I had a similar situation, the mother came out of the house and grabbed me for a "conversation" when I dropped my son off at the gf.

I told her clearly that I don't get involved with my son's relationships. What happens is between them. She obviously only knew her daughter's side of the story and I knew my son's side. I didn't enlighten her. Weirdo!!

Anyway, You've done the right thing, you've apologised to your son and in future will stay out of the the teenage dramas.

It sounds like you and your son have a great relationship, and will only get stronger. Parenting teens is more difficult than toddlers!

SecretSpAD · 01/04/2021 20:08

Oh op, do nothing. They are works in progress at that age and, to be honest, as parents of teenagers so are we. I know that as mine were adopted as teens/pre teens I didn't have those years of being in control of their lives and knowing everything - but you have had that and it's a difficult transition for you as well. All you can do is acknowledge that sometimes you will both fuck up and remember that the aim is to have a wonderful relationship with them as they grow up.

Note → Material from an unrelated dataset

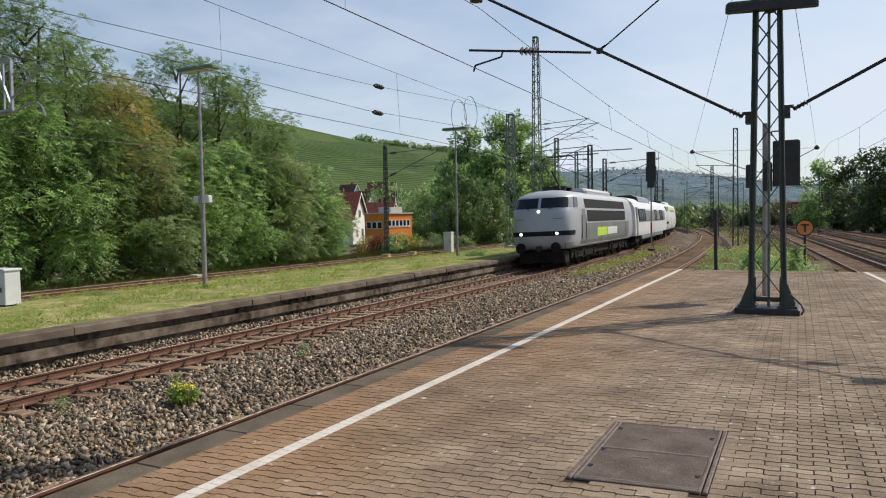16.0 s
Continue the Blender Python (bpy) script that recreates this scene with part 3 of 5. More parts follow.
# ---- masts and posts ----
def lattice(x, y, z0, z1, wide, narrow, label, mat=STEEL, bays=12, name="catenary_mast", deep=None, base=True, bar=.06, single=False):
    """A lattice mast: four corner angles and crossing flat bars on each face."""
    top = thing(name, label, "mast", "catenary masts", at=pose(x, y, 0))
    deep = deep or wide
    r = deep / wide
    hgt = z1 - z0

    def at(sx, sy, z):
        w = (wide + (narrow - wide) * (z - z0) / hgt) / 2
        return Vector((sx * w, sy * w * r, z))
    for sx in (-1, 1):
        for sy in (-1, 1):
            part("leg", Shape().beam(at(sx, sy, z0), at(sx, sy, z1), bar * 1.5), mat, top)
    for k, (a, b) in enumerate((((-1, -1), (1, -1)), ((1, -1), (1, 1)), ((1, 1), (-1, 1)), ((-1, 1), (-1, -1)))):
        s = Shape()
        for i in range(bays):
            za, zb = z0 + hgt * i / bays, z0 + hgt * (i + 1) / bays
            if single:
                p, q = (a, b) if (i + k) % 2 else (b, a)
                s.beam(at(*p, za), at(*q, zb), bar, bar * .6)
            else:
                s.beam(at(*a, za), at(*b, zb), bar, bar * .6)
                s.beam(at(*b, za), at(*a, zb), bar, bar * .6)
        part("lattice_face", s, mat, top)
    part("cap", Shape().box((0, 0, z1), (narrow * 1.15, narrow * r * 1.15, .1)), mat, top)
    if base:
        part("footing", Shape().box((0, 0, z0 - .1), (wide * 1.7, deep * 1.7, .7), chamfer=.04), CONCRETE, top, "pale concrete footing")
    return top


def arm(top, p, q, d, mat=STEEL, name="bracket_tube", ins=True):
    s = Shape().beam(p, q, d, n=6)
    part(name, s, mat, top)
    if ins:
        p, q = Vector(p), Vector(q)
        i = Shape()
        dr = (q - p).normalized()
        for k in range(5):
            c = p + dr * (.45 + .11 * k)
            i.beam(c, c + dr * .05, d * 3.2, n=8, w2=d * 1.6)
        part("insulator", i, PORCELAIN, top)


def lamp_post(x, y, z, h, label, box=False):
    top = thing("platform_lamp", label, "street lamp", "platform lamps", at=pose(x, y, z))
    part("pole", Shape().beam((0, 0, -.1), (0, 0, h * .42), .17, n=10).beam((0, 0, h * .42), (0, 0, h - .1), .13, n=10, w2=.10), POLE, top, "grey steel pole")
    head = Shape()
    head.box((0, 0, h), (1.75, .5, .14), chamfer=.06)
    part("lamp_head", head, LAMPHEAD, top, "flat green lamp head")
    part("diffuser", Shape().box((0, 0, h - .085), (1.5, .36, .04), chamfer=.01), GREYBOX, top, "milky lamp cover")
    if box:
        part("loudspeaker", Shape().box((.28, -.05, h * .405), (.34, .22, .26), chamfer=.03), GREYBOX, top, "white loudspeaker box")
        part("loudspeaker", Shape().box((-.2, -.05, h * .405), (.22, .22, .24), chamfer=.03), GREYBOX, top, "white loudspeaker box")
    return top


lamp_post(-19.5, 19.37, -.36, 7.95, "tall grey lamp post with flat green head on grass", True)
lamp_post(-19.6, 41.2, -.36, 8.1, "tall grey lamp post with flat head among weeds")


def platform_mast():
    x, y = -.55, 15.45
    top = thing("platform_mast", "dark green riveted lattice mast standing on the platform", "mast", at=pose(x, y, 0))
    part("base_plate", Shape().box((0, 0, .06), (1.16, .8, .12), chamfer=.02), DARK, top, "dark steel base plinth")
    zt = 11.0

    def w(z):
        return .56 - .03 * z
    for sx in (-1, 1):
        for sy in (-1, 1):
            a, b = Vector((sx * w(.1) / 2, sy * .19, .1)), Vector((sx * w(zt) / 2, sy * .13, zt))
            s = Shape().beam(a, b, .085, .03)
            s.beam(a + Vector((sx * .028, -sy * .03, 0)), b + Vector((sx * .028, -sy * .03, 0)), .03, .09)
            part("leg", s, STEEL, top)
    for sx in (-1, 1):           # gusset feet
        s = Shape()
        for sy in (-1, 1):
            yy = sy * .2
            x0 = sx * w(0) / 2
            pts = [(x0 - sx * .06, yy, .12), (x0 + sx * .22, yy, .12), (x0 + sx * .22, yy, .18), (x0 + sx * .05, yy, .62), (x0 - sx * .06, yy, .7)]
            s.add(pts + [(a, b + .015, c) for a, b, c in pts], [(0, 1, 2, 3, 4), (9, 8, 7, 6, 5)] + [(i, 5 + i, 5 + (i + 1) % 5, (i + 1) % 5) for i in range(5)])
        s.box((sx * (w(0) / 2 + .08), 0, .14), (.34, .5, .04))
        part("gusset", s, STEEL, top)
        for by in (-.17, .17):
            part("bolt", Shape().beam((sx * (w(0) / 2 + .17), by, .16), (sx * (w(0) / 2 + .17), by, .25), .05, n=6), DARK, top)
    part("tie_plate", Shape().box((0, -.19, .3), (.5, .02, .05)), STEEL, top)
    part("tie_plate", Shape().box((0, .19, .22), (.5, .02, .05)), STEEL, top)
    z, k = .35, 0
    while z < zt - .6:
        h = w(z) * 1.42
        for sy in (-1, 1):
            p, q = (-1, 1) if (k + (sy > 0)) % 2 else (1, -1)
            part("brace", Shape().beam((p * w(z) / 2, sy * .18, z), (q * w(z + h) / 2, sy * .18, z + h), .075, .018), STEEL, top)
        for sx in (-1, 1):
            p, q = (-1, 1) if (k + (sx > 0)) % 2 else (1, -1)
            part("side_brace", Shape().beam((sx * w(z) / 2, p * .16, z), (sx * w(z + h) / 2, q * .16, z + h), .04, .012), STEEL, top)
        z += h
        k += 1
    part("lamp_bar", Shape().box((.07, -.32, 5.95), (1.62, .22, .2), Matrix.Rotation(radians(3.0), 3, 'Y'), chamfer=.05), DARK, top, "dark lamp housing across the mast")
    part("lamp_bracket", Shape().box((.05, -.2, 5.9), (.2, .12, .14)), STEEL, top)
    part("conduit", Shape().beam((.02, .1, .1), (.02, .1, 10.8), .055, n=8), STEEL_LIT, top, "grey conduit inside the mast")
    part("earth_cable", Shape().tube([(.34, -.15, .45), (.5, -.2, .3), (.6, -.24, .2), (.64, -.3, .1), (.6, -.34, .02)], .018, 6), DARK, top, "black earthing cable")
    # cantilevers to both sides
    for sx, xe, ze, zi, xs in ((-1, -6.45, 7.36, 3.86, -.33), (1, 6.3, 7.0, 3.93, .33)):
        part("cantilever_clamp", Shape().box((sx * .34, 0, zi - .03), (.12, .3, .16)).box((sx * .36, 0, zi + .1), (.2, .12, .05)), DARK, top)
        a, b = Vector((sx * .45, 0, zi + .04)), Vector((xe, 0, ze))
        d = (b - a).normalized()
        ins = Shape()
        for i in range(4):
            c = a + d * (.03 + .07 * i)
            ins.beam(c, c + d * .035, .13, n=8, w2=.05)
        part("insulator", ins, DARK, top)
        part("cantilever_tube", Shape().beam(a, b, .066, n=14), WIRE, top, "black cantilever tube")
        knot = a + d * (3.3 if sx < 0 else 3.4)
        part("tube_clamp", Shape().box(knot, (.14, .1, .12), chamfer=.03).beam(knot + Vector((0, 0, .02)), knot + Vector((.12, 0, .1)), .05, n=6), DARK, top)
        part("stay_wire", Shape().beam(knot, (sx * .25, 0, 7.75), .032, n=6), DARK, top)
    # spacer tube and steady arm over the platform track
    part("spacer_tube", Shape().beam((-3.5, 0, 5.53), (-6.4, 0, 5.93), .055, n=8), DARK, top)
    ins = Shape()
    for i in range(4):
        c = Vector((-4.78 - .1 * i, 0, 5.71 + .014 * i))
        ins.beam(c, c + Vector((-.06, 0, .008)), .2, n=10, w2=.08)
    part("insulator", ins, PORCELAIN, top)
    part("steady_arm", Shape().tube([(-5.55, 0, 5.82), (-5.6, 0, 5.68), (-6.25, 0, 5.56), (-6.3, 0, 5.42)], .022, 6), DARK, top)
    part("spacer_tube", Shape().beam((3.4, 0, 5.75), (6.6, 0, 5.95), .055, n=8), DARK, top)
    ins = Shape()
    for i in range(4):
        c = Vector((4.7 + .1 * i, 0, 5.83))
        ins.beam(c, c + Vector((.06, 0, .004)), .22, n=10, w2=.09)
    part("insulator", ins, PORCELAIN, top)
    part("insulator_bell", Shape().lathe((6.0, 0, 6.75), [(.05, 0), (.17, .03), (.19, .12), (.11, .24), (.05, .3)], 12), PORCELAIN, top, "brown bell insulator")
    part("insulator_bell", Shape().lathe((-6.2, 0, 7.0), [(.04, 0), (.15, .03), (.17, .1), (.1, .2), (.05, .26)], 12), PORCELAIN, top, "brown bell insulator")
    return top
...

You also need to remember that you are not your sons only influence and teacher....at that age he is learning about the world, other influences and has friends to learn from, teachers, sports coaches, whoever. I was stunned to discover that my sons greatest influence around how to treat women was actually his younger sister and his best friends girlfriend who he is (platonically) close to.

Theunamedcat · 01/04/2021 20:13

@BonsaiiPochette

I would suggest he blocks her if she says she is suicidal again take a picture of the message and send it to the mum its the right thing to do really as she might be serious

Disfordarkchocolate · 01/04/2021 20:27

You can't punish him for this.

Remind him that he knows to act better than this and leave it at that.

andoutofhere · 01/04/2021 20:29

Oh my goodness when mine were 16 I would never have dreamt about getting involved, on either side. At that age relationships just move on - it's life. He's absolutely right not to want to discuss it with you. The best thing I think you can do is to make sure your son knows you're there for him - always.